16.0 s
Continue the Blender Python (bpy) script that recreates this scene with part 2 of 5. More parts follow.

--

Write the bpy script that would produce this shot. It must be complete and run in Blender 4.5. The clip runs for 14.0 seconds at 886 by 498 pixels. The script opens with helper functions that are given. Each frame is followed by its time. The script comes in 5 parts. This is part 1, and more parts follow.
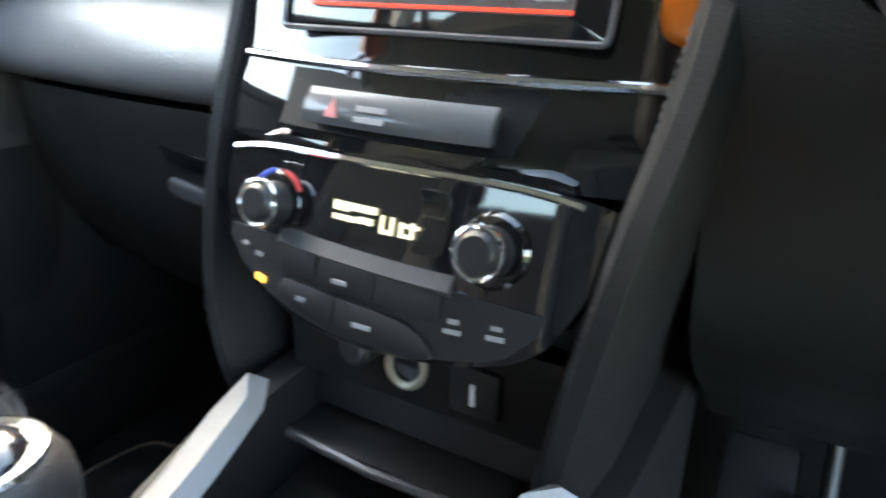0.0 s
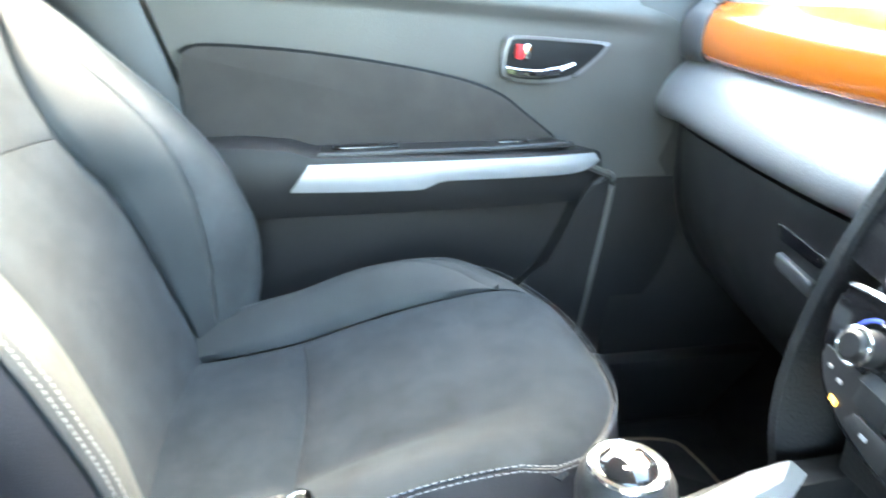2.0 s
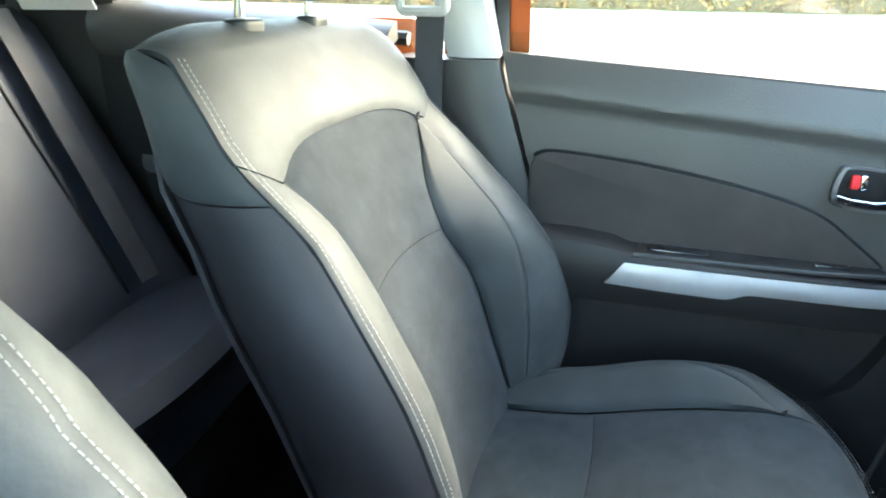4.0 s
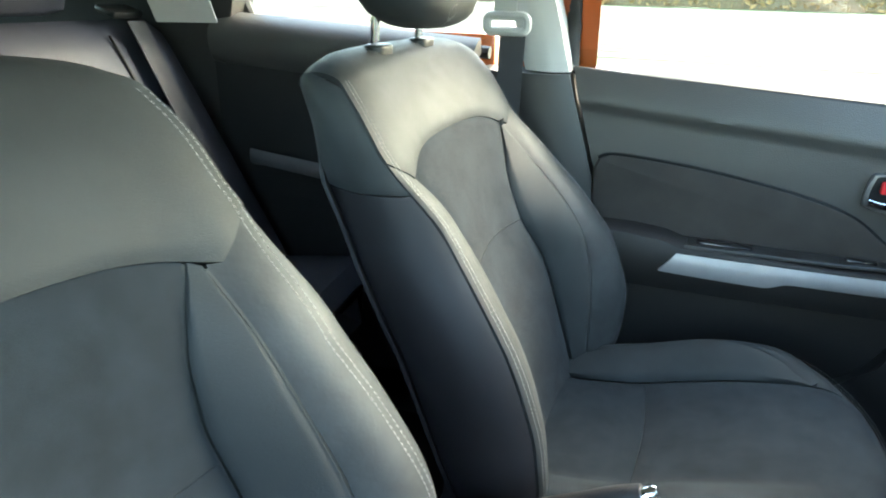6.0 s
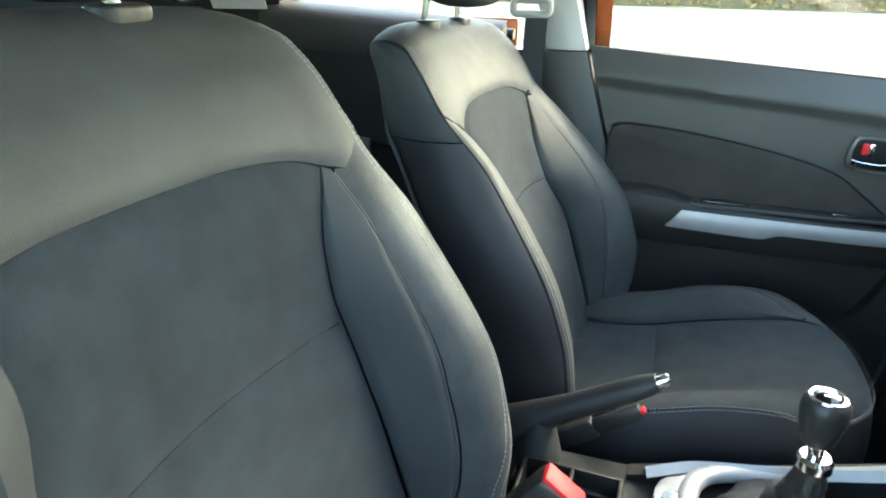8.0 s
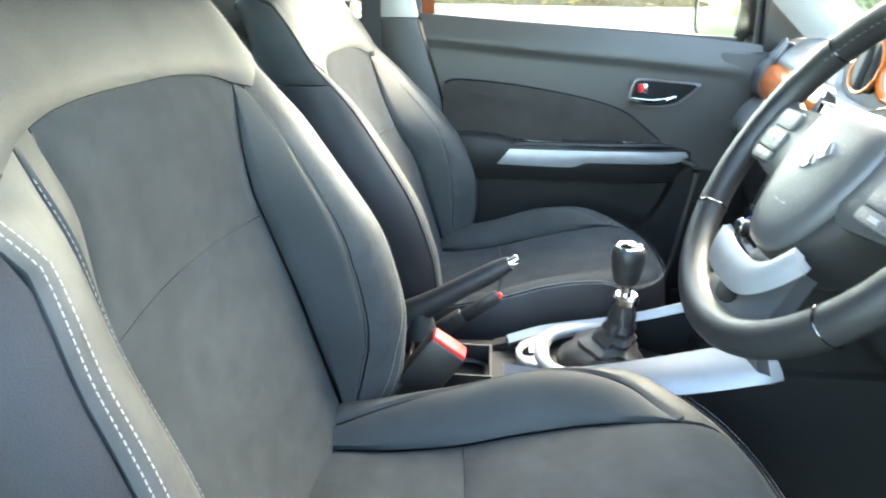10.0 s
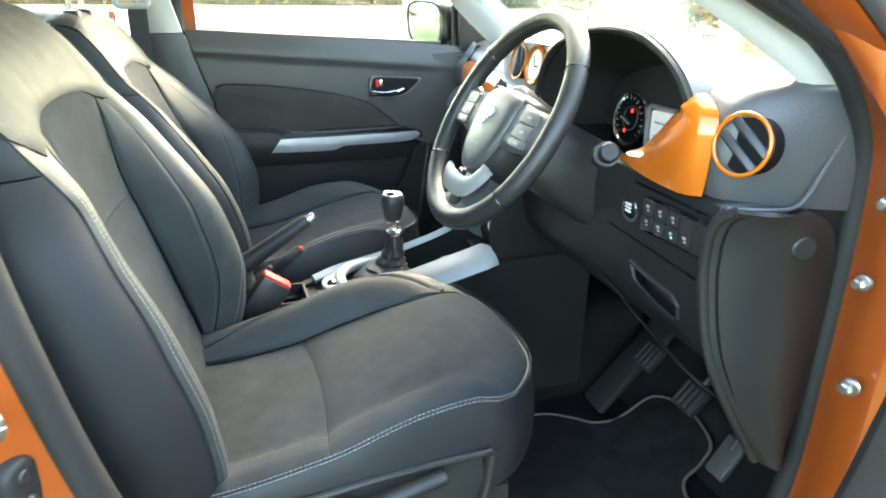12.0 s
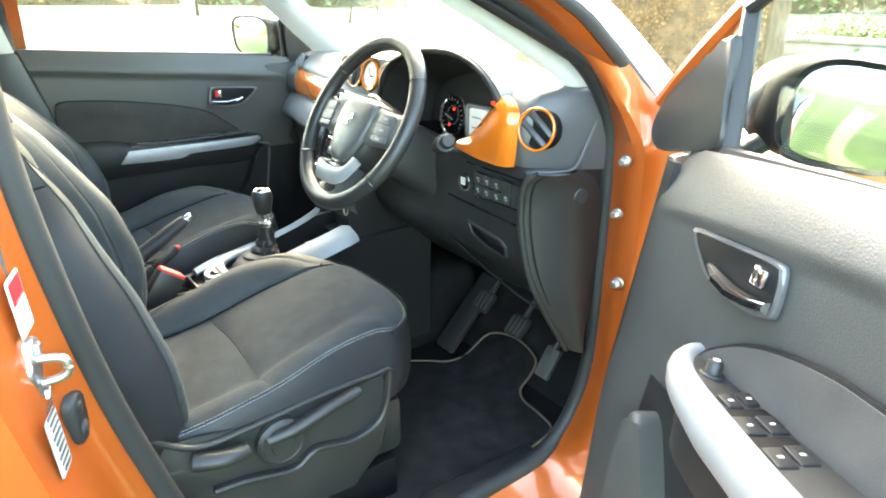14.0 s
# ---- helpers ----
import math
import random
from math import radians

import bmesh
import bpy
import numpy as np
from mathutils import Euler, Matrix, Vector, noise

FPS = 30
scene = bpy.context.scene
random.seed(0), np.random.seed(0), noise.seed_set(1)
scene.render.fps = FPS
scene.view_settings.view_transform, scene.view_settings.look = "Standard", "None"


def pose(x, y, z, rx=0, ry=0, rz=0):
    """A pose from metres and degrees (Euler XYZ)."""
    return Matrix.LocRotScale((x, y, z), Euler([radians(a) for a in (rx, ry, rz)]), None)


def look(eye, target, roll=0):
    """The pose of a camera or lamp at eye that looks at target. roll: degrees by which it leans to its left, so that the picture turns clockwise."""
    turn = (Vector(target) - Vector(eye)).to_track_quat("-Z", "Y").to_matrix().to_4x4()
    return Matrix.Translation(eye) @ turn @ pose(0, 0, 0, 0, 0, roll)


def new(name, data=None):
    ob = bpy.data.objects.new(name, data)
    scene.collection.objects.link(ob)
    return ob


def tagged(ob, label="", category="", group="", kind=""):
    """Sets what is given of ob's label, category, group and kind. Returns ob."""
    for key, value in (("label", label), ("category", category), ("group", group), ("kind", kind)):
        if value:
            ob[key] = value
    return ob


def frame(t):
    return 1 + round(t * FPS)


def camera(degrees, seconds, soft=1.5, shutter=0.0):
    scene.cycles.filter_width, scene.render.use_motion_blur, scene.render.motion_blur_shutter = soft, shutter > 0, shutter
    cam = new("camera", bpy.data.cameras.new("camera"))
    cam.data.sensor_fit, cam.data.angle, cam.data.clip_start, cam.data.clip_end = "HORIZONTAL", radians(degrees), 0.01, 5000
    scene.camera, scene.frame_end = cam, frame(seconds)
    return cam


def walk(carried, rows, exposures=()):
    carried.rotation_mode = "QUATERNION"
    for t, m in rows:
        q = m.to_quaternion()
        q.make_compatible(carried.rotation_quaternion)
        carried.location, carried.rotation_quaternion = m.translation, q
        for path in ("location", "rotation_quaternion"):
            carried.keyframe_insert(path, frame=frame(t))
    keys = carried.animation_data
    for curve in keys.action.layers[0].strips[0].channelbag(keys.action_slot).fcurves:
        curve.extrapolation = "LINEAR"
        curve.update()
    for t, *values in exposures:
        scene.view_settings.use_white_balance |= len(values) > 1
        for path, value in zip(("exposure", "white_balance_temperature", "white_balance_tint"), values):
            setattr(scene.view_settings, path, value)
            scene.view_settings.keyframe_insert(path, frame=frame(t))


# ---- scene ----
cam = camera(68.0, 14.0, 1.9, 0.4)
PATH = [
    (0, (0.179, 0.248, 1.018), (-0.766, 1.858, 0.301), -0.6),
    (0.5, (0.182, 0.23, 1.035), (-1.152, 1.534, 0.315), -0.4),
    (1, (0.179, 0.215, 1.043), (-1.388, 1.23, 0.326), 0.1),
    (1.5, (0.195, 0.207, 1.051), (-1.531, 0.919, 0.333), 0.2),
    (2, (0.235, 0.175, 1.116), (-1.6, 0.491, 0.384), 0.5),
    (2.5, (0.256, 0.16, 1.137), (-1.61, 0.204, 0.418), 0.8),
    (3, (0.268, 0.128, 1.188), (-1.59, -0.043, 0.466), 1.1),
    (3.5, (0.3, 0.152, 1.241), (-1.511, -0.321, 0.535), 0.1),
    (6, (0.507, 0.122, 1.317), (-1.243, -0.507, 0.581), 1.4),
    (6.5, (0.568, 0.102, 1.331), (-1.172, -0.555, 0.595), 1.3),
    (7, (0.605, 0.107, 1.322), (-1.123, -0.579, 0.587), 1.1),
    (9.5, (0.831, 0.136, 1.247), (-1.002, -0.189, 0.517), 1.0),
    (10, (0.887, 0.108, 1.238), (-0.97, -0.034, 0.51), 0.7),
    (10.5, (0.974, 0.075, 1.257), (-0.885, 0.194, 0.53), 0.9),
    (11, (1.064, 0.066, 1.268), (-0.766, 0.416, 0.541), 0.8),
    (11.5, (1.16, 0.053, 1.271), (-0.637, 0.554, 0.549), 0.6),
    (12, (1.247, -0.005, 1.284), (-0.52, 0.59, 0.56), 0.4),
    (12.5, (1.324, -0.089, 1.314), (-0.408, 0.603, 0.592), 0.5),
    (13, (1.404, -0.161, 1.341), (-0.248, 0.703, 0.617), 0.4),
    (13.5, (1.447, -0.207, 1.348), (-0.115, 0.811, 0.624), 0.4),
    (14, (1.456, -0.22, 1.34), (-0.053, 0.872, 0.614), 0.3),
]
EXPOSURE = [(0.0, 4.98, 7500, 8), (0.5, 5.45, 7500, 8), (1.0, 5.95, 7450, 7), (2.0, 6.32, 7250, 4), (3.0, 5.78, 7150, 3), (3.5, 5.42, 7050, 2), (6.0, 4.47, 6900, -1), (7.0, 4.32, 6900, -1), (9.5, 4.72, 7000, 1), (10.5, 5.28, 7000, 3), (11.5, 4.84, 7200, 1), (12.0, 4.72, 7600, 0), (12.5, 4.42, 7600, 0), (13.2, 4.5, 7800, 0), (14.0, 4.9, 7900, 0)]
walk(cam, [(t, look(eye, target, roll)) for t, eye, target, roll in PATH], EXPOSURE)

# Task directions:
Starting at the line that contains "for t, *values" and ending at the line that contains "scene.view_settings.keyframe_insert(path, frame=frame(t))", retype each line exactly; omit everything outside that range.

# Output:
    for t, *values in exposures:
        scene.view_settings.use_white_balance |= len(values) > 1
        for path, value in zip(("exposure", "white_balance_temperature", "white_balance_tint"), values):
            setattr(scene.view_settings, path, value)
            scene.view_settings.keyframe_insert(path, frame=frame(t))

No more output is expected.